Un portail d’information sera mis à la disposition des pays africains : European job mobility portal. Y seront expliquées et détaillées les opportunités d’emploi sur le Vieux continent. C’est une sorte de variante « d’immigration choisie » défendue par le ministre français de l’Intérieur et une partie de la droite française. Le terme « immigration choisie » suscite l’allergie à Bruxelles, mais le plan Frattini a tout l’air de lui ressembler. C’est que l’Europe veut ouvrir ses bras à de la main-d’œuvre qualifiée, de haut niveau s’il le faut. « On s’est rendu compte que les personnes à niveau de formation supérieure préfèrent immigrer au Canada et aux Etats-Unis. Alors que ceux qui débarquent en Europe sont ceux qui souvent n’ont aucune qualification », observe un responsable à la Commission européenne. A Tripoli, en Libye, où s’est tenue une conférence commune Afrique-Europe sur l’immigration, le 23 novembre 2006, Franco Frattini a prévenu contre « les risques et les conséquences » de la fuite des cerveaux.

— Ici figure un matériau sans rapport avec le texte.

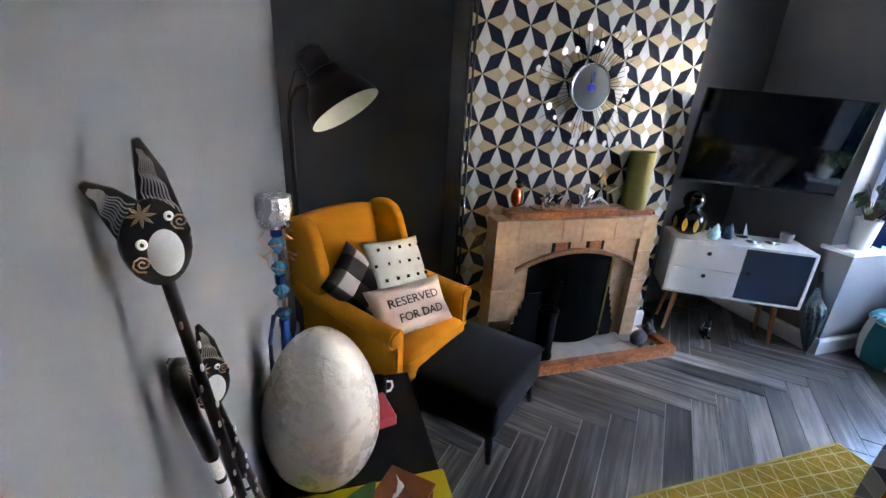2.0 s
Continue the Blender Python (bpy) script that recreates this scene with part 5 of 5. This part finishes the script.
part("body", lathe([(0, 0), (0.03, 0), (0.036, 0.01), (0.037, 0.085), (0.034, 0.085), (0.032, 0.012), (0, 0.008)], 28), BLACK_LACQUER, cp, smooth=True)
part("handle", tube([(0.034, 0, 0.07), (0.058, 0, 0.066), (0.062, 0, 0.04), (0.052, 0, 0.02), (0.034, 0, 0.018)], 0.005, 8), CERAMIC, cp, "white handle", True)


# ---- carved cats ----
CATBLACK = plain("black_brown_carved_wood", (0.016, 0.011, 0.009), 0.42, var=0.3, scale=20, bump=0.3)
CATWHITE = plain("white_painted_wood", (0.72, 0.70, 0.66), 0.5, var=0.1, scale=30)
CATBRONZE = plain("bronze_paint", (0.36, 0.23, 0.14), 0.4, 0.3, var=0.2)
SCORE = plain("pale_score", (0.38, 0.35, 0.32), 0.6)
CATBAND = stripes("white_banded_wood", 2, 0.045, [(0.0, (0.70, 0.68, 0.64)), (0.80, (0.02, 0.018, 0.016))], 0.5)


def carved_cat(label, foot, chin, s, yaw, tail_top, tail_low):
    c = thing("carved_cat", label, "carving", pose(*foot), "carved wooden cats")
    rel = lambda q: Vector(q) - Vector(foot)
    ch = rel(chin)
    part("neck", tube([(0, 0, 0.12), ch * 0.5 + Vector((0.006, 0, 0.05)), ch + Vector((0, 0.0, 0.03))], 0.0078, 10, None, 0.0066), CATBLACK, c, smooth=True)
    bm = tube([(0, 0, 0.02), (0, 0.004, 0.16), ch * 0.3 + Vector((0.004, 0, 0.03)), ch * 0.55 + Vector((0.006, 0, 0.04))], 0.030, 14, None, 0.010)
    ball(0.030, 0.036, 0.09, (0, 0, 0.09), 18, bm)
    ball(0.022, 0.036, 0.018, (0.005, -0.01, 0.018), 14, bm)
    part("body", bm, CATBLACK, c, "carved dark body", True)
    for k in range(30):
        # white and bronze petals and dots up the front of the body
        f = 0.05 + 0.03 * k
        rad = 0.031 - 0.022 * min(1.0, f / 0.55)
        a = -1.1 + 0.75 * math.sin(k * 2.1)
        q = ch * f + Vector((0.005 + rad * math.cos(a), rad * math.sin(a), 0.03))
        big = 0.7 if f > 0.5 else 1.0 + 0.5 * math.sin(k * 3.3)
        part("painted_petal", ball(0.0028 * big, 0.0035 * big, 0.0075 * big, q, 8), CATBRONZE if k % 3 == 2 else CATWHITE, c, "", True)
    hm = Matrix.Translation(ch) @ rot(0, 0, yaw) @ Matrix.Scale(s, 4)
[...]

Cependant, il n’a pas expliqué la manière avec laquelle ce risque sera neutralisé d’autant plus que les pays du Maghreb, sans que cela secoue les gouvernements en place, se « vident » de leurs cadres. Les pertes liées à la fuite des personnes qualifiées sont, pour l’Afrique, estimées à plus de 35 milliards de dollars, selon une étude de l’Unesco. Et le phénomène ne cesse de s’aggraver. En plus du brain drain (fuite des cerveaux), ces départs de travailleurs qualifiés freinent, d’après une analyse de l’Institut français du développement durable et des relations internationales, la croissance et amoindrissent le potentiel de production. Fidèle à son image de grosse machine bureaucratique, l’Union africaine ne semble pas trop s’inquiéter de cette situation dramatique. En face, l’Europe a, à titre d’exemple, lancé un grand programme de recherche dans le domaine des technologies de l’information et des communications qui s’étale jusqu’à 2013. Doté de 9 milliards d’euros,
ce projet vise à donner un nouveau souffle à la compétitivité de l’Europe devant la concurrence de l’Inde, des Etats-Unis, de la Corée du Sud et de la Chine. Ce genre de projet fait appel à des compétences qui ne sont pas
nécessairement européennes. A l’heure actuelle, les visas de séjours sont prioritairement accordés aux chercheurs et aux étudiants. « En matière de délivrance de visas, la Commission européenne n’est pas aussi libre que cela », nous dit-on à Bruxelles. Si le modèle d’intégration canadien est cité en exemple (double nationalité et mouvement aller-retour), la Commission européenne entend promouvoir une stratégie pour permettre aux nouveaux migrants de s’adapter aux valeurs des pays d’accueil. En la matière, les membres de l’UE n’ont aucune cohérence. Chacun y va de son petit chemin. D’où l’attitude crispée des Pays-Bas, où se développe une xénophobie d’un autre âge, de l’Allemagne, de la France et de la Belgique.
« Nous devons détruire les barrières de non-confiance qui bloquent tout dialogue constructif et ouvert entre les sociétés d’accueil et les nouveaux arrivants », a déclaré à Tripoli, Franco Frattini. Francesco Luciani précise que l’UE est favorable à une global approach pour traiter l’immigration clandestine. Approche adoptée lors de la conférence de Tripoli où l’on a insisté sur
« l’aide au développement et sur la sécurité ». La démarche n’a encore aucune visibilité. Surtout que « le gros » du flux migratoire vers le Nord provient, en réalité, de l’Europe de l’Est, de l’Amérique du Sud et du Sud-Est asiatique.